I am running a Debian Linux server on Lenny. Within it, I am running another Lenny instance using KVM. Both servers are externally available, with public IPs, as well as a second interface with private IPs for the LAN. Everything works fine, except the VM sees all network traffic as originating from the host server. I suspect this might have something to do with the iptables-based firewall I'm running on the host.

What I'd like to figure out is: how to I properly configure the host's networking such that all of these requirements are met?

  1. Both host and VMs have 2 network interfaces (public and private).
  2. Both host and VMs can be independently firewalled.
  3. Ideally, VM traffic does not have to traverse the host firewall.
  4. VMs see real remote IP addresses, not the host's.

Currently, the host's network interfaces are configured as bridges. eth0 and eth1 do not have IP addresses assigned to them, but br0 and br1 do.

/etc/network/interfaces on the host:

# The primary network interface
auto br1
iface br1 inet static
    bridge_ports eth1
    bridge_stp off

auto br1:0
iface br1:0 inet static

# Internal network
auto br0
iface br0 inet static
    bridge_ports eth0
    bridge_stp off

This is the libvirt/qemu configuration file for the VM:

<domain type='kvm'>
    <type arch='i686' machine='pc'>hvm</type>
    <boot dev='hd'/>
  <clock offset='utc'/>
    <disk type='file' device='cdrom'>
      <target dev='hdc' bus='ide'/>
    <disk type='file' device='disk'>
      <source file='/raid/kvm-images/apps.qcow2'/>
      <target dev='vda' bus='virtio'/>
    <interface type='bridge'>
      <mac address='54:52:00:27:5e:02'/>
      <source bridge='br0'/>
      <model type='virtio'/>
    <interface type='bridge'>
      <mac address='54:52:00:40:cc:7f'/>
      <source bridge='br1'/>
      <model type='virtio'/>
    <serial type='pty'>
      <target port='0'/>
    <console type='pty'>
      <target port='0'/>
    <input type='mouse' bus='ps2'/>
    <graphics type='vnc' port='-1' autoport='yes' keymap='en-us'/>

Along with the rest of my firewall rules, the firewalling script includes this command to pass packets destined for a KVM guest:

# Allow bridged packets to pass (for KVM guests).
iptables -A FORWARD -m physdev --physdev-is-bridged -j ACCEPT

(Not applicable to this question, but a side-effect of my bridging configuration appears to be that I can't ever shut down cleanly. The kernel eventually tells me "unregister_netdevice: waiting for br1 to become free" and I have to hard reset the system. Maybe a sign I've done something dumb?)

3 Answers 3


why do you need an alias on br1:0? this might be in the way there
besides the alias, the idea is to use the following scheme:
eth0->br0 <--VM's tap device
the host should be able to use br0 as it's IF and the VMs will be using the tap devices as virtual NICs plugged into a virtual switch (which br0 effectively becomes here)

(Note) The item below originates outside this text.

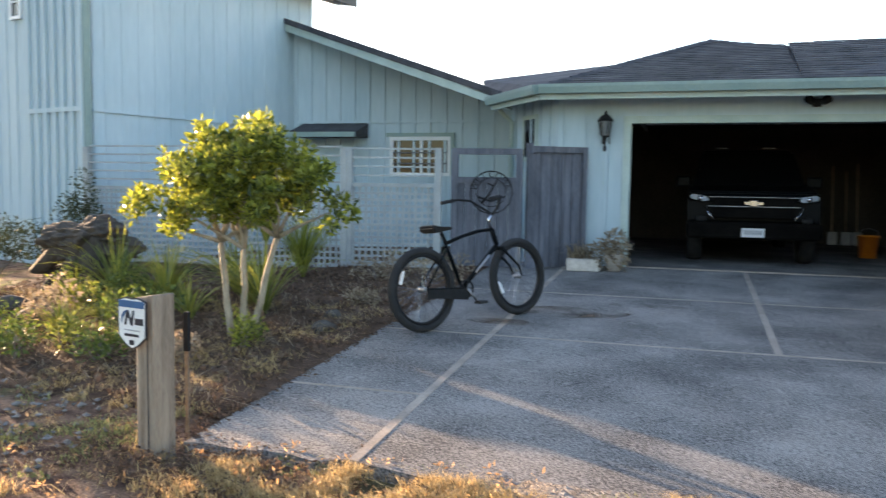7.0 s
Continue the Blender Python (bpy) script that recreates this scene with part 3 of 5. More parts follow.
w = wall("wall_tall_east", ((0, 0), (0, 5.0)), -.5, 4.9, .15, WL)
w.matrix_world = TALL
for k in range(16):
    y = .35 + k * .305
    part("batten", boxm(0, y - .012, -.4, .012, y + .012, 4.85), M_siding, w)
part("belly_band", boxm(0, .12, 2.1, .032, 4.9, 2.14), M_siding, w)
w2 = tagged(part("wall_trim", boxm(.002, -.02, -.5, .022, .1, 4.88), M_gutter), "dark corner strip on the tall house wall", "trim", kind="structure")
w2.matrix_world = TALL
bm = bmesh.new()
prism(bm, [(-3.23, -.5), (0, -.5), (0, 4.9), (-3.23, 6.1)], 0, .15)
w = tagged(part("wall_tall_south", bm, M_siding), WL, "wall", kind="structure")
w.matrix_world = TALL
for k in range(7):
    x = -.05 - k * .235
    part("batten", boxm(x - .045, -.05, -.4, x + .045, 0, 4.88 - x * .37), M_siding, w)
for k in range(5):
    x = -1.85 - k * .28
    part("batten", boxm(x - .012, -.014, -.4, x + .012, 0, 4.88 - x * .37), M_siding, w)
part("corner_board", boxm(-3.25, -.06, -.5, -3.0, 0, 6.0), M_trim, w, "pale corner board")
part("belly_band", boxm(-1.55, -.055, 2.1, 0, 0, 2.17), M_siding, w)
part("belly_band", boxm(-1.55, -.055, 3.95, 0, 0, 4.02), M_siding, w)
win = tagged(new("window_3"), "small white-framed window high in the wall", "window", kind="structure")
win.matrix_world = TALL @ pose(-1.78, 0, 3.62)
part("pane", boxm(-.11, -.03, .05, .11, -.01, .5), M_darkglass, win)
for a in ((-.16, -.06, 0, -.11, 0, .55), (.11, -.06, 0, .16, 0, .55), (-.11, -.06, .5, .11, 0, .55), (-.11, -.06, 0, .11, 0, .05), (-.11, -.05, .26, .11, 0, .29)):
    part("window_frame", boxm(*a), M_white, win)
w = wall("wall_tall_west", ((-19.1, 5.58), (-11.08, .1)), -.6, (5.2, 6.05), .2, WL)
battens(w, (-19.1, 5.58), (-11.1, .12), -.5, lambda k: 5.1 + .8 * k, step=.6)
part("belly_band", boxm(0, -.03, 2.1, 9.6, 0, 2.16), M_siding, w).matrix_local = pose(-19.1, 5.58, 0, 0, 0, -34.3)
wall("wall_tall_end", ((-19.1, 12.5), (-19.1, 5.58)), -.6, 5.2, .2, WL)
bm = bmesh.new()
prism(bm, [(-3.4, -.5), (-.16, -.5), (-.16, 4.95), (-3.4, 6.15)], 4.85, 5.0)
w = tagged(part("wall_tall_north", bm, M_siding), WL, "wall", kind="structure")
w.matrix_world = TALL
wall("wall_tall_rear", (tw(-3.4, 5.0, 0)[:2], (-19.1, 12.5)), -.4, (6.1, 5.1), .15, WL)
rf = tagged(new("roof_tall"), "dark shingled roof of the tall house block", "roof", kind="structure")
shingled("shingles", [tw(.4, -.35, 4.85), tw(.4, 5.87, 4.85), tw(-3.35, 5.87, 6.28), tw(-3.35, -.35, 6.28)], rf, .16, .4)
tip, ridge_s, ridge_n = (-19.5, 5.12, 5.1), tw(-3.37, -.35, 6.28), tw(-3.37, 5.87, 6.28)
shingled("shingles", [tip, ridge_s, ridge_n, (-19.8, 12.8, 5.3)], rf, .2, .5)
bm = bmesh.new()
slab_poly(bm, [(.42, -.37, 4.87), (.42, 5.89, 4.87), (.42, 5.89, 4.7), (.42, -.37, 4.7)], .04, (-1, 0, 0))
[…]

the same goes for every network of course, so for eth1, you'll have to set up an br1, and bring up the VMs to be plugged into br1

  • br1:0 is there to bind a second IP address to the host's public interface, for a second SSL-secure website. I also added the snippet of XML configuration for the KVM guest. I believe the network is configured as you illustrate, but if memory serves, without the iptables rule, the guest can't reach the Internet. Oct 8, 2010 at 17:59
  • how is the VM started exactly? libvirt xml file would be nice, or at least ps -ef |grep qemu
    – dyasny
    Oct 8, 2010 at 18:03
  • It is started with libvirt, using the standard Debian init.d script at host boot time. I added the entire XML configuration above. Oct 12, 2010 at 19:09

You bridged your VMs to the wrong interface. They should be bridged to the network interface that connects to the outside world (br1 in your case).

Keep in mind that each VM should also have its IP address set in the guest, not on the host.


I have the same setup with Lenny/Squeeze VM inside a Lenny host using lib-virt and virtio bridging to br0 (no br1 nor br0:0). It works correctly without any special iptables configuration on the host. I do all my firewall configuration inside each guest VM.

I think that you might benefit from checking the network routes to see if your VM are using the host as a gateway. Mine is configured to use an external router as a gateway. Of course, my VM and host are on different IP addresses within the same range.